**BRIEF**
All lines in the data bearing the string "name" should be identified and copied.

**RAW DATA**

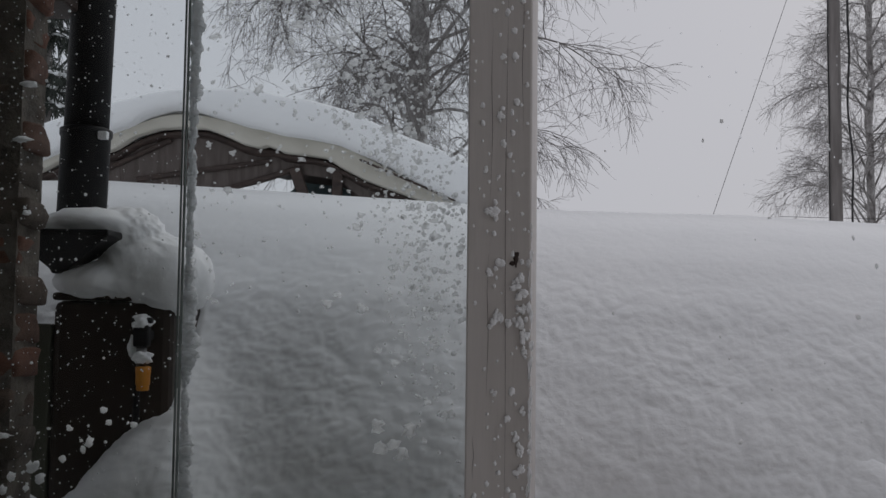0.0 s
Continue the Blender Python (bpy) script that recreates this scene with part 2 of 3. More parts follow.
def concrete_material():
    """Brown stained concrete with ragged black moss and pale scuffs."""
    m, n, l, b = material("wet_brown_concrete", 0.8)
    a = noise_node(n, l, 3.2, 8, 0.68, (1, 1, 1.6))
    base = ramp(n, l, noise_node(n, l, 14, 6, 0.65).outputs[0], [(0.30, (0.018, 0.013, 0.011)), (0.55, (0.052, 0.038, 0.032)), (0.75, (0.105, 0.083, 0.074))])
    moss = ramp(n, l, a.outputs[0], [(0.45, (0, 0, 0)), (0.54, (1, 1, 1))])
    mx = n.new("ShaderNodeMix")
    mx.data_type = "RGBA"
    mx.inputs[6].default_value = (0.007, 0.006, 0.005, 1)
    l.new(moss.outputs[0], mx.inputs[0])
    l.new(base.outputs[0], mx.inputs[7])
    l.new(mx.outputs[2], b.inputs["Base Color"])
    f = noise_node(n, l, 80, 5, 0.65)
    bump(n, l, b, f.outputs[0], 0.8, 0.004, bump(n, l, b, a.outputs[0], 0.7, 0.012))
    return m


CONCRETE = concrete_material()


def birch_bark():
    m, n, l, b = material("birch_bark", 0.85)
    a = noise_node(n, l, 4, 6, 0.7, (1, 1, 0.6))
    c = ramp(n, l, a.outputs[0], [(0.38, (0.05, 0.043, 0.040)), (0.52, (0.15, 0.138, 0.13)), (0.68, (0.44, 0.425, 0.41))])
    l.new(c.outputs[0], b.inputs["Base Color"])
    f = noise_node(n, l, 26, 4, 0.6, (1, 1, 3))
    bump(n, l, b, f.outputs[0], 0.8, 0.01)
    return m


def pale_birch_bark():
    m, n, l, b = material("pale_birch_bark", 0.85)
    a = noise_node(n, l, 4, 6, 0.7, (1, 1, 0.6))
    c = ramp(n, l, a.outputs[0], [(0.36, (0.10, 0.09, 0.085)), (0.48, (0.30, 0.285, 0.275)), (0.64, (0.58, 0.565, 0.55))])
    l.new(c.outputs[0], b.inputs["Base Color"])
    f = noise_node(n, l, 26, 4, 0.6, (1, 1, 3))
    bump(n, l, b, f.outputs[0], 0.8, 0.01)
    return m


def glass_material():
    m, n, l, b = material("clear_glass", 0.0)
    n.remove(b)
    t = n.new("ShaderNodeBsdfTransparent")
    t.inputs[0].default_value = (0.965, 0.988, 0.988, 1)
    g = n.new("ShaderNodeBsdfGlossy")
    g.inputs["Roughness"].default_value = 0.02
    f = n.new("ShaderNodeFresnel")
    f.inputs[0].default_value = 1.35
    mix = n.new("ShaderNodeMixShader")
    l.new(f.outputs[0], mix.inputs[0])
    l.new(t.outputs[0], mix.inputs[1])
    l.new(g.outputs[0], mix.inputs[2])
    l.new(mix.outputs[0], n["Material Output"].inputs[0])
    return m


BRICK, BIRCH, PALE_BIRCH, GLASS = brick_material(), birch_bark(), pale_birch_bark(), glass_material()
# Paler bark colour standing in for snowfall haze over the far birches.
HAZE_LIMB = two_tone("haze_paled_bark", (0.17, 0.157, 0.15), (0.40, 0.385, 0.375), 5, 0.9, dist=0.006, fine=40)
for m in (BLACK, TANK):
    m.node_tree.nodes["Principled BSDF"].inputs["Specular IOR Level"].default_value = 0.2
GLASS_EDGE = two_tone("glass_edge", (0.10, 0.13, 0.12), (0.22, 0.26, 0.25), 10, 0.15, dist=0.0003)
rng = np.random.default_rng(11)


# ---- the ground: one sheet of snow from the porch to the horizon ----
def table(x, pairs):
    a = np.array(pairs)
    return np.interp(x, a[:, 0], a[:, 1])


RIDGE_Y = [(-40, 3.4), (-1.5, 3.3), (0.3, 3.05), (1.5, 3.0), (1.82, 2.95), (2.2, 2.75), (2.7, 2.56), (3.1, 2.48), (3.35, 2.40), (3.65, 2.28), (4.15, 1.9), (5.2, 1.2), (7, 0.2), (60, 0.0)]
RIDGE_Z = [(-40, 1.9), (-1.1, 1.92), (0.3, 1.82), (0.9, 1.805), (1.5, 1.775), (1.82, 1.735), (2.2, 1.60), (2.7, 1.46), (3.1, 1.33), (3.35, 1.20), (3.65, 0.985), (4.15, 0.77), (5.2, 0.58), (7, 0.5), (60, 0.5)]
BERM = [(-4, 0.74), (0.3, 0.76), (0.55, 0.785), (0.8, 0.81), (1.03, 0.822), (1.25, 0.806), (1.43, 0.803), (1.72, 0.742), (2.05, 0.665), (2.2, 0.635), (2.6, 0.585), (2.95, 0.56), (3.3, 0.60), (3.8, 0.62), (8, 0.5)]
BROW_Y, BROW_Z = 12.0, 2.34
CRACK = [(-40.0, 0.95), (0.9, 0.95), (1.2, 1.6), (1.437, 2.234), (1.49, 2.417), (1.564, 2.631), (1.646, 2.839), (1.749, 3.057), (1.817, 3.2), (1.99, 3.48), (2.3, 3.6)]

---

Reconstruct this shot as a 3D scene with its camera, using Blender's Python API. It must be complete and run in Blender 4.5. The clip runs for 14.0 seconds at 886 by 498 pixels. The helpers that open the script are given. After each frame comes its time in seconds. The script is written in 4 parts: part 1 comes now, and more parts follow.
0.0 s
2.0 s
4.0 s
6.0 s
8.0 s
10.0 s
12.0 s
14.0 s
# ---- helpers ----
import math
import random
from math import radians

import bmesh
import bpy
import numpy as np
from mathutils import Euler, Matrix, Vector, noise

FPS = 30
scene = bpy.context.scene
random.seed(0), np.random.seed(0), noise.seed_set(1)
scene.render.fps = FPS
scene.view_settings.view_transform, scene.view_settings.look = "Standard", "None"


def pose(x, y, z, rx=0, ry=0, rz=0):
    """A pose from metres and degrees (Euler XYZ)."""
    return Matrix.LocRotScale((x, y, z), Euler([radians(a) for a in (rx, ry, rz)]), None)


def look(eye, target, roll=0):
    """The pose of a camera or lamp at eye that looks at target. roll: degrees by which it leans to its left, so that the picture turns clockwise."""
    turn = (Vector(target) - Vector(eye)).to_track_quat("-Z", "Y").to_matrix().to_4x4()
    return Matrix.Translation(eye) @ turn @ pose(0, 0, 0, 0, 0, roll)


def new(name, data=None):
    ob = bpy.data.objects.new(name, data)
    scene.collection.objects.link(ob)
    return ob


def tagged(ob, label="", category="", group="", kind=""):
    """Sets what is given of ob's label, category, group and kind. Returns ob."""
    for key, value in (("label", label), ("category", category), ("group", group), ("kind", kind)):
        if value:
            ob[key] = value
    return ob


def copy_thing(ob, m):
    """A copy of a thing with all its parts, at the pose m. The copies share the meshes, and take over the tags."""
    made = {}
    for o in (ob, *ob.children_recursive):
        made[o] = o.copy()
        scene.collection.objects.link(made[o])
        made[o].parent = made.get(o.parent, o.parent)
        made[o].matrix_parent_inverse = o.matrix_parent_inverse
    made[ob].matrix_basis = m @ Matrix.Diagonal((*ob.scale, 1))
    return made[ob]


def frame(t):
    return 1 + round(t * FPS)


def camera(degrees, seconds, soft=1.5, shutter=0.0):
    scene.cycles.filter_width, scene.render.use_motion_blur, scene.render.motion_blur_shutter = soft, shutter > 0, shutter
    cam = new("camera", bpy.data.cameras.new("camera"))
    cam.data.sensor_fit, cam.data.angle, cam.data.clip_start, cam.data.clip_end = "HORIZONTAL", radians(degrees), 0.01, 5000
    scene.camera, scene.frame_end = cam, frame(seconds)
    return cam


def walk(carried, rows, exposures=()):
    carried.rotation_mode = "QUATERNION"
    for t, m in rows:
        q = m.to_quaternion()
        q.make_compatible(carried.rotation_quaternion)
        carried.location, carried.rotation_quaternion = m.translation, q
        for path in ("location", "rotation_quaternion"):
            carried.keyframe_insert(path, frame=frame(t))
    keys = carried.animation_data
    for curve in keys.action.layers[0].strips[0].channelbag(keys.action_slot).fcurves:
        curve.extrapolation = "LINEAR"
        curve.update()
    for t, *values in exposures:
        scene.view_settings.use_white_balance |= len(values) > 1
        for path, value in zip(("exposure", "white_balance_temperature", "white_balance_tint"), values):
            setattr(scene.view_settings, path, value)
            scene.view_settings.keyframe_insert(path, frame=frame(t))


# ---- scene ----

* * *

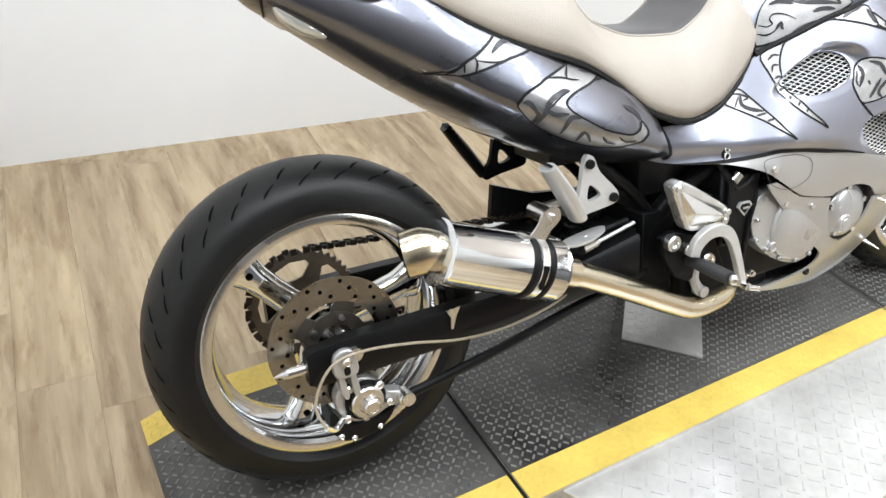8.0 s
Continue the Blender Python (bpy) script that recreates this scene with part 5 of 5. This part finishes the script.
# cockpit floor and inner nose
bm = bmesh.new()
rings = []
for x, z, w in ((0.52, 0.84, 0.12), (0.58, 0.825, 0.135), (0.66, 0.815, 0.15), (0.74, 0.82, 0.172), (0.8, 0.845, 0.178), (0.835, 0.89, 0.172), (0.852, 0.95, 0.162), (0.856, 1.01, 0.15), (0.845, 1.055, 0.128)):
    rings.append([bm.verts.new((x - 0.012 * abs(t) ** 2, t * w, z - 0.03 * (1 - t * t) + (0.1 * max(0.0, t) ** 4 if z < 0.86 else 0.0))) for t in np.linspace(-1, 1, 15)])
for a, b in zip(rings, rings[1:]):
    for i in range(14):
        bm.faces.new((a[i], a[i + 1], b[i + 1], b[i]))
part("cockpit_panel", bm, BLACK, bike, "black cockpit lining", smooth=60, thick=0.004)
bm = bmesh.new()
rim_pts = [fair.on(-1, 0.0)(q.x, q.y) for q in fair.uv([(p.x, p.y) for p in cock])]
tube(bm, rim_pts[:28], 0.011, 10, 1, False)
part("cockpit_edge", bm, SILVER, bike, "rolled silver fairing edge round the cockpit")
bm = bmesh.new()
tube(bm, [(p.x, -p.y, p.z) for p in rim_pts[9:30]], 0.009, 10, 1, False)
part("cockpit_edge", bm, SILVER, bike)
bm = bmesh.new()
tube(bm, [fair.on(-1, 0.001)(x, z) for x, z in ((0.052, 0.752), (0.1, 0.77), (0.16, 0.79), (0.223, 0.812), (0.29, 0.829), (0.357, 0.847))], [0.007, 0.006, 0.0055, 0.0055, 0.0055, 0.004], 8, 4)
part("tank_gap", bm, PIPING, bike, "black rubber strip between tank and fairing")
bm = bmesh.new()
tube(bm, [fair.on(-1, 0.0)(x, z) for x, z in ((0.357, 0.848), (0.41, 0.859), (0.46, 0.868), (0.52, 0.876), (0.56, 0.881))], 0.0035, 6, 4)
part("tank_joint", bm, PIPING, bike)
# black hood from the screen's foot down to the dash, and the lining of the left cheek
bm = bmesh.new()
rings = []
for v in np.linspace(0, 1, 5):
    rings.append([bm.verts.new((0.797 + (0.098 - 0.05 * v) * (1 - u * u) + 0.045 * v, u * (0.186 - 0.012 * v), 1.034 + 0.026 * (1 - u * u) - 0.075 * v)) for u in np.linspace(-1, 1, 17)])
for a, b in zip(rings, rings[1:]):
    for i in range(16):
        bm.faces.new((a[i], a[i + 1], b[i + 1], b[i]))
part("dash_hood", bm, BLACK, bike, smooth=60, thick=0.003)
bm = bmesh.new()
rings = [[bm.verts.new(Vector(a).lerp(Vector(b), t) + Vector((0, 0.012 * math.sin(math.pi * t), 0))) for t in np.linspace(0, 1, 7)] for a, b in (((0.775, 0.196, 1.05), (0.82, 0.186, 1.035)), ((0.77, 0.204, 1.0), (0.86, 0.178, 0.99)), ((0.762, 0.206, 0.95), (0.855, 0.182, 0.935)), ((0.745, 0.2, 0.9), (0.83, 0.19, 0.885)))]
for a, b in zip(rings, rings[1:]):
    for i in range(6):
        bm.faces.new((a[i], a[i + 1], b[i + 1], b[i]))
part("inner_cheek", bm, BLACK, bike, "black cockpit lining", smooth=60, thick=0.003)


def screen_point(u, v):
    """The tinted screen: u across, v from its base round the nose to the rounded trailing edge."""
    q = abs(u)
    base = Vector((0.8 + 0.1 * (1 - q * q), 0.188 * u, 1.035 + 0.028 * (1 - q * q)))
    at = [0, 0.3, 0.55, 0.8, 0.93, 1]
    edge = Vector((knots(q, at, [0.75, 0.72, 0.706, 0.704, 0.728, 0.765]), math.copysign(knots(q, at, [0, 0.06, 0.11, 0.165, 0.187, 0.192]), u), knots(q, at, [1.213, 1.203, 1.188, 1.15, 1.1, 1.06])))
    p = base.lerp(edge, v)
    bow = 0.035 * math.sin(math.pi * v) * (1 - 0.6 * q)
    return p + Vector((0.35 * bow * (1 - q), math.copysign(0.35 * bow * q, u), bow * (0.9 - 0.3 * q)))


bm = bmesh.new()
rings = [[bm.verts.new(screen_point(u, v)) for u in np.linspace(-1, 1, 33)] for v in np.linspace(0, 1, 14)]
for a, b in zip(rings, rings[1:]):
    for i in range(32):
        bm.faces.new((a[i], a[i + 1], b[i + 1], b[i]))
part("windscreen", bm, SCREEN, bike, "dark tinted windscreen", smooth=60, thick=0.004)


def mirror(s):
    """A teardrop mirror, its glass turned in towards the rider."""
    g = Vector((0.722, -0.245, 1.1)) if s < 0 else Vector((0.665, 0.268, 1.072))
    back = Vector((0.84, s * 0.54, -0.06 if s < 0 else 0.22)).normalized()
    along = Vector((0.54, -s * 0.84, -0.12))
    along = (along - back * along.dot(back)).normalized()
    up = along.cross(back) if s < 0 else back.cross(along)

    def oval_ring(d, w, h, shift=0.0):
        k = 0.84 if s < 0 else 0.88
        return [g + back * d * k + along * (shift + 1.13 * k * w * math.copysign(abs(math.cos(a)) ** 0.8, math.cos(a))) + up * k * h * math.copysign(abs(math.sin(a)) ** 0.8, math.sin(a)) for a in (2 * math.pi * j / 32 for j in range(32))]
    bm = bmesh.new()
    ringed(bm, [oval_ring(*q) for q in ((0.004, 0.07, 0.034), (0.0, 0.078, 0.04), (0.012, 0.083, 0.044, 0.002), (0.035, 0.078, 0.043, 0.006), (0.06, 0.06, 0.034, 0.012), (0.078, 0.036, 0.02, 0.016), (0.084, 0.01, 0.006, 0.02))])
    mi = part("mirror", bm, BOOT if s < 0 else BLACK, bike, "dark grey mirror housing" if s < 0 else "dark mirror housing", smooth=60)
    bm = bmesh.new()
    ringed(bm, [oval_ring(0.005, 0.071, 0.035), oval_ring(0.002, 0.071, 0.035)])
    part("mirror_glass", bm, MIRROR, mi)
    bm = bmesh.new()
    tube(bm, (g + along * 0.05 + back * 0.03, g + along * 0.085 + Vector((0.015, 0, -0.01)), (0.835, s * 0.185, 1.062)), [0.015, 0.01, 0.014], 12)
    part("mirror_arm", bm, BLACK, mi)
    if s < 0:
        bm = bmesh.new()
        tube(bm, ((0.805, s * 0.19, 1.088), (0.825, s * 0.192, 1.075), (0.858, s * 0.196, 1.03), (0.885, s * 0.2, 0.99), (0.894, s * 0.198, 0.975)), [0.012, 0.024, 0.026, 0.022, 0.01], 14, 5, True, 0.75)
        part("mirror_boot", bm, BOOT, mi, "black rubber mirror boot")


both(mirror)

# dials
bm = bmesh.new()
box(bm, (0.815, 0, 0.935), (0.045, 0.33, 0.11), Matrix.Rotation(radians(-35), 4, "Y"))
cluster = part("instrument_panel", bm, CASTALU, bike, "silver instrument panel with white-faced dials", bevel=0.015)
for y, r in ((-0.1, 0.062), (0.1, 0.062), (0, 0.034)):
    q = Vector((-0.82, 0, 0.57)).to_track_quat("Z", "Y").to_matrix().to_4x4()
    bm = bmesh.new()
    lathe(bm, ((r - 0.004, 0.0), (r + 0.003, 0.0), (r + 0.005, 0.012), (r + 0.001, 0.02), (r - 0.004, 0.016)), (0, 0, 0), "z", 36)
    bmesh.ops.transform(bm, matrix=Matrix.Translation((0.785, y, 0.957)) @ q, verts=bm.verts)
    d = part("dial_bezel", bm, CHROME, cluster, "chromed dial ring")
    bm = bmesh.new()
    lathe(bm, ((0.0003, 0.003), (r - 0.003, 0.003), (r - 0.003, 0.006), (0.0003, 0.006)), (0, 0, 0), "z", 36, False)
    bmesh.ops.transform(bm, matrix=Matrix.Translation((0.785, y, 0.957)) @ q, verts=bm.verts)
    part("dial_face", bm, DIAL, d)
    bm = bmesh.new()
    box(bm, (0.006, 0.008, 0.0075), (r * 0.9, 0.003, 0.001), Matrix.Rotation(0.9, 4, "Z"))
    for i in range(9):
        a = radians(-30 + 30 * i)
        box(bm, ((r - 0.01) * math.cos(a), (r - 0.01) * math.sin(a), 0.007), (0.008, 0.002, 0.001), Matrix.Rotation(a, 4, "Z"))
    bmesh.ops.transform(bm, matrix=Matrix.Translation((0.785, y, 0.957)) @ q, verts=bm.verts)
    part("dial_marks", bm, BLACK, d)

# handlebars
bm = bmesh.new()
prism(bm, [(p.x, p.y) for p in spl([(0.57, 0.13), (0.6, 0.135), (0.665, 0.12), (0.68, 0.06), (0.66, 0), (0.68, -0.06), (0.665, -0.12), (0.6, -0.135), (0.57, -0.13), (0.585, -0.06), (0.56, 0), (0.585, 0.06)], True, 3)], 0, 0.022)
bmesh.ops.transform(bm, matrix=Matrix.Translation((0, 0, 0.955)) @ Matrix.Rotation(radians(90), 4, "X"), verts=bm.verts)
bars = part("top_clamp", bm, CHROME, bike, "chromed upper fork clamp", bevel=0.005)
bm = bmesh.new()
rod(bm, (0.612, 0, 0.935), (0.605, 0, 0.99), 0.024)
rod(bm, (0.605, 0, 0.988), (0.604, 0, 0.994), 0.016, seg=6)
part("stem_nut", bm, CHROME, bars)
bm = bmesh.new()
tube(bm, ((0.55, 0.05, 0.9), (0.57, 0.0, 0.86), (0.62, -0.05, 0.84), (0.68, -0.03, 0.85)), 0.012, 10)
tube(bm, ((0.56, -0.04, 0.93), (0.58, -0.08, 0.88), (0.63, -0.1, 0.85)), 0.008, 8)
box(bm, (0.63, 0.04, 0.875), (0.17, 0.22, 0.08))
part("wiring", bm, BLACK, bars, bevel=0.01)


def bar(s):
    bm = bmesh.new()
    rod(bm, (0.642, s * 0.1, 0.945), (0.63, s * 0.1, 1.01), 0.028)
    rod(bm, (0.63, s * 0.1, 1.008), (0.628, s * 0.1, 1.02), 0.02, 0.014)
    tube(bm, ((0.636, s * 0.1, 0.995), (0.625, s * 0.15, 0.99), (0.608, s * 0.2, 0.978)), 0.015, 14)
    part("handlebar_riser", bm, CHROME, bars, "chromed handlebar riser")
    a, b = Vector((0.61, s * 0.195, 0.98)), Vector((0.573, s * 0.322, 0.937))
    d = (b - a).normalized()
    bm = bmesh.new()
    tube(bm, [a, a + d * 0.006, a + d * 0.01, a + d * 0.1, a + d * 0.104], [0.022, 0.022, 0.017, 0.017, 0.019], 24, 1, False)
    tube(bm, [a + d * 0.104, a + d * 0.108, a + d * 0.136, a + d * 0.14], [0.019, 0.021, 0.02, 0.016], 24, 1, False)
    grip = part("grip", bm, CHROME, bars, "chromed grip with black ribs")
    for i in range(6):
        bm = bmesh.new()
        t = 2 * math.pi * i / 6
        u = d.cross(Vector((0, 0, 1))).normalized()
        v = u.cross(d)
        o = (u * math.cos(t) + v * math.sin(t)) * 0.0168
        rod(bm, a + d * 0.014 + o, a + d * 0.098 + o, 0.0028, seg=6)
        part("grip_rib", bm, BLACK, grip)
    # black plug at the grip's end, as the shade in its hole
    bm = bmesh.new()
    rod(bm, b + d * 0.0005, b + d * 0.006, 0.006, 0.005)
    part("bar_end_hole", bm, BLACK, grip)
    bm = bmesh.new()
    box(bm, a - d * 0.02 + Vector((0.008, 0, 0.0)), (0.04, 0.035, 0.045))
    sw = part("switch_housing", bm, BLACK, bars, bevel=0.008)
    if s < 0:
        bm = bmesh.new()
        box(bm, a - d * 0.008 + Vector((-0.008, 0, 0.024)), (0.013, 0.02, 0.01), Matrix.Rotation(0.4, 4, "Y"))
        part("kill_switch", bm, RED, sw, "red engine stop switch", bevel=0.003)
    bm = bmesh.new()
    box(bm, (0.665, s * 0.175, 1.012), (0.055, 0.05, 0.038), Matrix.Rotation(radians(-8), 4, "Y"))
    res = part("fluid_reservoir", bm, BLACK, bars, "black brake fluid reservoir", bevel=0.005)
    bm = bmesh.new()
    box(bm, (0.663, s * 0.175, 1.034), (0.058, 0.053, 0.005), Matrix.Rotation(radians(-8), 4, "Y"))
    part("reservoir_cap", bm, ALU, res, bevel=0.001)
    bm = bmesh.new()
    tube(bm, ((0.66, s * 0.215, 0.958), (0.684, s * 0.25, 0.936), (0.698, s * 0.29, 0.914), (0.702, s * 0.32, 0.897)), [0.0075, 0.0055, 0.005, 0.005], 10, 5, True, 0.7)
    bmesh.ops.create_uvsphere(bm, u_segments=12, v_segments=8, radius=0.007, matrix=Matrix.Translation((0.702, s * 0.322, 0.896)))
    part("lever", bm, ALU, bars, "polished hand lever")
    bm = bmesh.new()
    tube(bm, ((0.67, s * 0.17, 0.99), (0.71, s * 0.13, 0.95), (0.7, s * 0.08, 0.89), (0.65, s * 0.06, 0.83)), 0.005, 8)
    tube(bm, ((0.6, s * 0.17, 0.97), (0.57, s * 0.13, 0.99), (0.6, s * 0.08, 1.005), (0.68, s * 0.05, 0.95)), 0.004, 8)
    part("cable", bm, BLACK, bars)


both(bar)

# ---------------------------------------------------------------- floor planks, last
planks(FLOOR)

**EXERCISE SOLUTION**
def new(name, data=None):
    ob = bpy.data.objects.new(name, data)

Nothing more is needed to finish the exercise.